General Motors is phasing out its small cars, like the Chevrolet Cruze that was produced at the now-sold plant in Lordstown, Ohio.

A new study from Edmunds reveals that the decision by Ford Motor Co. and General Motors Corp. to bail out of small cars isn’t working out quite as planned.

A year after both carmakers announced plans to cut production of small passenger cars, analysts at Edmunds found “that instead of jumping on the SUV bandwagon, 42% of Cruze and Focus owners are choosing to stay in the passenger car segment.”

So far this year, 23% of Cruze owners and 31% of Focus owners who traded in their car for another car bought from a competitor, according to the new report from Edmunds.

(Lordstown plant manufactures last Chevy Cruze)

Edmunds analysts, however, said losing these shoppers to the competition could hurt GM and Ford in the long run because the compact car segment is the largest passenger car segment, representing 9.1% of all vehicles sold in the U.S. through September of this year, and compact car owners are among the most brand loyal.

Ford Focus owners aren’t necessarily shifting into Ford SUVs when they move out of their small cars.

“Ford and GM made a strategic decision to prioritize profit at the expense of market share,” said Edmunds Executive Director of Insights Jessica Caldwell. “While this may set them up better in the long run so they have the cash they need to fund electrification and autonomy, there’s no question that decision is giving their competitors an edge now.”

The loyalty of Cruze and Focus owners has been steadily declining during the last three years.

The percentage of Focus owners trading in their vehicle and buying another Ford has declined from 40% in 2016 to 33% through September of this year.

During the same period, however, Ford was recalling thousands of Focuses to address a defective transmission. The problem with the Focus transmission finally came to a head this summer when Ford’s management finally acknowledged to scope of the problems. The company has now earmarked millions of dollars to fix the problem and the cost has forced the company to revise downward its estimates of fourth-quarter earnings.

Overall, though, the drop in brand loyalty is more pronounced with General Motors customers who own a Chevrolet Cruze. Fully 45% of Cruze owners elected to trade in their vehicle for another Chevrolet vehicle so far this year, compared to 57% in 2016.

The Honda Civic is drawing some former Focus and Cruze owners.

(Ford kills Focus crossover due to Trump tariffs)

Many former Cruze and Focus owners are going into competitive equivalents such as the Honda Civic and Toyota Corolla.

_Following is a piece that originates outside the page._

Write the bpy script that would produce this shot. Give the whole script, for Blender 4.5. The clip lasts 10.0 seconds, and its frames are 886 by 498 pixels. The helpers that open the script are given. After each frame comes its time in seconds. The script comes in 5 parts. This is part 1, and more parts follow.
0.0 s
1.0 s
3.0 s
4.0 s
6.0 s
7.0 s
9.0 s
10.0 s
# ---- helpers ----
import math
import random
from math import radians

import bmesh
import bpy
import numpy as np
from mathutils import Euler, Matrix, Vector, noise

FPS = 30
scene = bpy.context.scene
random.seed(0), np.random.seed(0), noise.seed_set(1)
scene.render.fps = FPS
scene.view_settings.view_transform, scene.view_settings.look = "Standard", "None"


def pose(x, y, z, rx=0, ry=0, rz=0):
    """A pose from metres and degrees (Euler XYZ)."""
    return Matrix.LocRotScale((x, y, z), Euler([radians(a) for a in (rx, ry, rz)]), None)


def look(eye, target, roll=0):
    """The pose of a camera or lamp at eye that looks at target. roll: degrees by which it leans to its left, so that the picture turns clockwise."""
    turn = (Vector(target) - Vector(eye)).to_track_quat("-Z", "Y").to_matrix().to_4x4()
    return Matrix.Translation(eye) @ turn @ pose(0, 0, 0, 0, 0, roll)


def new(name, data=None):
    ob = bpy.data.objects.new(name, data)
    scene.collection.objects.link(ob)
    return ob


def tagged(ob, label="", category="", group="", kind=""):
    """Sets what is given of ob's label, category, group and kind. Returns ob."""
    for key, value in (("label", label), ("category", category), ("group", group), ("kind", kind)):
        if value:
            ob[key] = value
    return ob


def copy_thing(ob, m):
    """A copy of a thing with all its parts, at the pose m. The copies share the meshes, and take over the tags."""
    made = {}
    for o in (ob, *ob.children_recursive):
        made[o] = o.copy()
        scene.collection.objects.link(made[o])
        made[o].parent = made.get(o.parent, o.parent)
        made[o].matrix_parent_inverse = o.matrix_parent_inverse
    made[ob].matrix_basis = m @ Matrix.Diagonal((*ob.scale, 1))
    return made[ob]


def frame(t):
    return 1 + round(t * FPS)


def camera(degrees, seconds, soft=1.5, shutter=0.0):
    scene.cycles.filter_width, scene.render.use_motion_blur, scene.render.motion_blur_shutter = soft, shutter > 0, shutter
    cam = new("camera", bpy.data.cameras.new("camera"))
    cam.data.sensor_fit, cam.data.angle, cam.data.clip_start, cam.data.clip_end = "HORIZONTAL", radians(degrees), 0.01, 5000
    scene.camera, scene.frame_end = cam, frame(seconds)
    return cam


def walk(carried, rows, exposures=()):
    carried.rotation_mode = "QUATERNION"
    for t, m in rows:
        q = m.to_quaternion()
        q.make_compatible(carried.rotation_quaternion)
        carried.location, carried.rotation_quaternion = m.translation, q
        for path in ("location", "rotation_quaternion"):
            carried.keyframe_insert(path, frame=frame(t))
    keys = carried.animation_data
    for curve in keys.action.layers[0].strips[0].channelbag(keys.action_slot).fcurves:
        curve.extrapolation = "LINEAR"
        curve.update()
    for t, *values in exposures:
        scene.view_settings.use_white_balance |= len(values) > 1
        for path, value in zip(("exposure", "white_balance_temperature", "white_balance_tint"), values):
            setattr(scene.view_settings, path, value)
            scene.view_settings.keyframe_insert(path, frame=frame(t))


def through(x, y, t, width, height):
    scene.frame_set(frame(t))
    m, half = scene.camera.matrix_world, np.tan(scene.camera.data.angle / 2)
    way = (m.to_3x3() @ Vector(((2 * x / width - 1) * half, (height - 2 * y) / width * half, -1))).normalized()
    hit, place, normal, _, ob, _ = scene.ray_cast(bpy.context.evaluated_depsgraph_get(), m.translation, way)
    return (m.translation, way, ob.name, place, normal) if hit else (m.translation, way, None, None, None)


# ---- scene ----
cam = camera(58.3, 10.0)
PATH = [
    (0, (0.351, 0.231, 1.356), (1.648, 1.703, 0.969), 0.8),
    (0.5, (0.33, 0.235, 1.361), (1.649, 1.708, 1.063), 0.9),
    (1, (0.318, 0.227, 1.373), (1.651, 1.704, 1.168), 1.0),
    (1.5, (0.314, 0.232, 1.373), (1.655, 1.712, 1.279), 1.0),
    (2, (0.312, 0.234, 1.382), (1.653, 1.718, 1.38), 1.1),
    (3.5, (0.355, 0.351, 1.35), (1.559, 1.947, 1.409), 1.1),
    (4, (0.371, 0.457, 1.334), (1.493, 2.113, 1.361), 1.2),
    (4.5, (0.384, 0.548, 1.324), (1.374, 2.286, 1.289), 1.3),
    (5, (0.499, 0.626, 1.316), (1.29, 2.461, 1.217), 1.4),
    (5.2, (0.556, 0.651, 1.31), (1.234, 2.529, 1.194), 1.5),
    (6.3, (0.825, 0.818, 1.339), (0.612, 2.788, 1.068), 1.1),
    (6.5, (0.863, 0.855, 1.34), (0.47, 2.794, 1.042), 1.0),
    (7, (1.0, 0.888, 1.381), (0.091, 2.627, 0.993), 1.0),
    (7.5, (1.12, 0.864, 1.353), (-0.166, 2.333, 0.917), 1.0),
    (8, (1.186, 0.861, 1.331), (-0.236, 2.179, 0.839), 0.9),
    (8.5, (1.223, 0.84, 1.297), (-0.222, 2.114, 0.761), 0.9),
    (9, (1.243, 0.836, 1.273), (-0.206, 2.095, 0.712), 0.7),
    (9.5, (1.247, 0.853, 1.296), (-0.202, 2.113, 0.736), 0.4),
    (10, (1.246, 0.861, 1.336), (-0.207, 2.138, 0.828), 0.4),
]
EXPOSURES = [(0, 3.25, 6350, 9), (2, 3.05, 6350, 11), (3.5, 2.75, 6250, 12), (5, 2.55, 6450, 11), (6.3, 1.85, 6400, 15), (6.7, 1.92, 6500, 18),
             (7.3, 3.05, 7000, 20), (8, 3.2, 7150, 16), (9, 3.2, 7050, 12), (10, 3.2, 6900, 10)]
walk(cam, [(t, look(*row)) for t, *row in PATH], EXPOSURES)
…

But other brands are proving attractive as well. The number of Focus and Cruze owners trading their vehicles in and buying a small Jeep, a Hyundai Kona or Elantra, Kia Forte or Subaru Crosstrek have all risen in the last three years, Edmunds found.

A share of former Cruze and Focus owners have move into one of SUVs built by GM and Ford just as both companies predicted. So far this year, 21% of Cruze owners who traded in their vehicle bought a Chevrolet SUV, and 18% of Focus owners traded in their car for a Ford SUV.

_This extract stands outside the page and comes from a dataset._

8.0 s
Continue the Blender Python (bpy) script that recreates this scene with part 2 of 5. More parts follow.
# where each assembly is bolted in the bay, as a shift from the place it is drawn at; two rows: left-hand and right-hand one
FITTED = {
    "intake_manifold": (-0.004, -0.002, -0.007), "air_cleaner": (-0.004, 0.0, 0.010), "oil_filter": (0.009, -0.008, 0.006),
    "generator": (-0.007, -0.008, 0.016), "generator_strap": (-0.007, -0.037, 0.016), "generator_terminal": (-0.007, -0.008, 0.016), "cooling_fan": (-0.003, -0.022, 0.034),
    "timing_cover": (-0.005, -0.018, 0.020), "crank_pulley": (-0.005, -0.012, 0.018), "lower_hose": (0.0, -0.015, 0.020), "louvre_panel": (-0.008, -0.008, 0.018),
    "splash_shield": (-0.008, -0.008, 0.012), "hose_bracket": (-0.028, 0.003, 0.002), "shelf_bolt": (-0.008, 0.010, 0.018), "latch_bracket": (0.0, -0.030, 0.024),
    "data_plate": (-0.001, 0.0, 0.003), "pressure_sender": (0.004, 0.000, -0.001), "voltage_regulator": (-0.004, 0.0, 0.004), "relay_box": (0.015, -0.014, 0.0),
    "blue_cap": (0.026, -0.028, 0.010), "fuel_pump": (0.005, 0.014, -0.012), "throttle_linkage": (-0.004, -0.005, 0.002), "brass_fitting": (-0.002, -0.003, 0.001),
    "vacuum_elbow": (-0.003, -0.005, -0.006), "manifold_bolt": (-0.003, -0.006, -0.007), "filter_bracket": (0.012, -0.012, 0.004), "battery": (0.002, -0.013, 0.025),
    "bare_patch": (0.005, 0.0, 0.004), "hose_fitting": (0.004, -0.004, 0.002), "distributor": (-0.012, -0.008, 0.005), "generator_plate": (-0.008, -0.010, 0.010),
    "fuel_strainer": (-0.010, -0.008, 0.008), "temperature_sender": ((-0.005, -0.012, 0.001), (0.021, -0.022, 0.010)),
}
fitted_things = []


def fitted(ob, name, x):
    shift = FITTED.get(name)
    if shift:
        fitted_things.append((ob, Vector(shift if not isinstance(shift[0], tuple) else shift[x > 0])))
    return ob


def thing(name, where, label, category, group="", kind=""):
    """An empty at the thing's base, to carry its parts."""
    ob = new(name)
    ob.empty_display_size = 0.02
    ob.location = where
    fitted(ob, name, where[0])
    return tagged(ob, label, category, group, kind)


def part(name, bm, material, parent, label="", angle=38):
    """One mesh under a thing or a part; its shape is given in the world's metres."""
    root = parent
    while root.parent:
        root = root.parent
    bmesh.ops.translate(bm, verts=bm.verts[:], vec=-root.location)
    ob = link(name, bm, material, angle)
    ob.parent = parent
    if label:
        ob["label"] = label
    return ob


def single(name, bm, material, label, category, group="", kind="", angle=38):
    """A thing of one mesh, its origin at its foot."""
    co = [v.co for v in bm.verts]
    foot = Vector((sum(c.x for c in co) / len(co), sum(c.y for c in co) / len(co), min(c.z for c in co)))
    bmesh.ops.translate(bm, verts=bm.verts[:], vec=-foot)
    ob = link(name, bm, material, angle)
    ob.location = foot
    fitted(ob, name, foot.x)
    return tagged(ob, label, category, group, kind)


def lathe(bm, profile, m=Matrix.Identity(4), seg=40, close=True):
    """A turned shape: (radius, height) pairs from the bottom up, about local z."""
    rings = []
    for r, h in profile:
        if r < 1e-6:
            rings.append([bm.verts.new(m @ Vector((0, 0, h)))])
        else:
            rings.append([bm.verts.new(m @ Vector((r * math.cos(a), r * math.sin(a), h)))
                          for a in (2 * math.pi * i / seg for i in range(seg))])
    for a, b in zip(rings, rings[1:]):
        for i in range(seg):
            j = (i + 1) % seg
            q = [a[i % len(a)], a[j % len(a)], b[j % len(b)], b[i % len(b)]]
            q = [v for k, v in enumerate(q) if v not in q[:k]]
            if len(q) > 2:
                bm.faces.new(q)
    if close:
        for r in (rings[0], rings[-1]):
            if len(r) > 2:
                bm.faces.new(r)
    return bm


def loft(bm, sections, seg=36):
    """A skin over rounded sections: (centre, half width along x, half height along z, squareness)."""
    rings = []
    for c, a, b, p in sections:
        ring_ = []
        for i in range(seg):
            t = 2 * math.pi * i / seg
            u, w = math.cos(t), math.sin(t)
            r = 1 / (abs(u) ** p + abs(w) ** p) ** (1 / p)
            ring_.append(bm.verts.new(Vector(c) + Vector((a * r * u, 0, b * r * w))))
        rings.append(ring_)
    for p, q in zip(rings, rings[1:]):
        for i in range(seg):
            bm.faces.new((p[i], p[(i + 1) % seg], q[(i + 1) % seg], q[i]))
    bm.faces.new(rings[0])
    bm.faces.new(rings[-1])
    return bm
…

The buyers who are choosing to move up to an SUV are those with extra cash to spend, as small SUVs can cost between $4,000 and $8,000 more than buying another small car.

As the average price of a new car now hovers in record territory, Edmunds analysts noted, and rising costs puts continued pressure on younger and more price-sensitive buyers.

Despite the segment shrinking, Kia is plowing ahead with small cars with an all-new 2019 Forte sedan.

“The catch is, if Ford and GM don’t have affordable options for shoppers who are buying their first or second new car, it could be much harder to win them over later,” Caldwell noted. “Catching consumers early and keeping them in the family has been a basic tenet of automotive brand strategy for decades. But it feels like we’re in the midst of a transformative time for the industry where automakers are being forced to rethink everything. Time will tell if it will end up the right call in the long run.”

One GM executive, however, suggested the increase in average transaction prices really doesn’t matter because it has been offset by an increase in personal wealth in the U.S., which is now sitting at record levels.

(Toyota staying in car market for the long haul)

“One thing is household median wealth is extremely high by historical” standards, Elaine Buckberg, GM chief economist said. The wealth effect makes it easier for “certain households” to finance more expensive vehicles, she said during a panel discussion at the annual OESA Automotive Supplier Conference.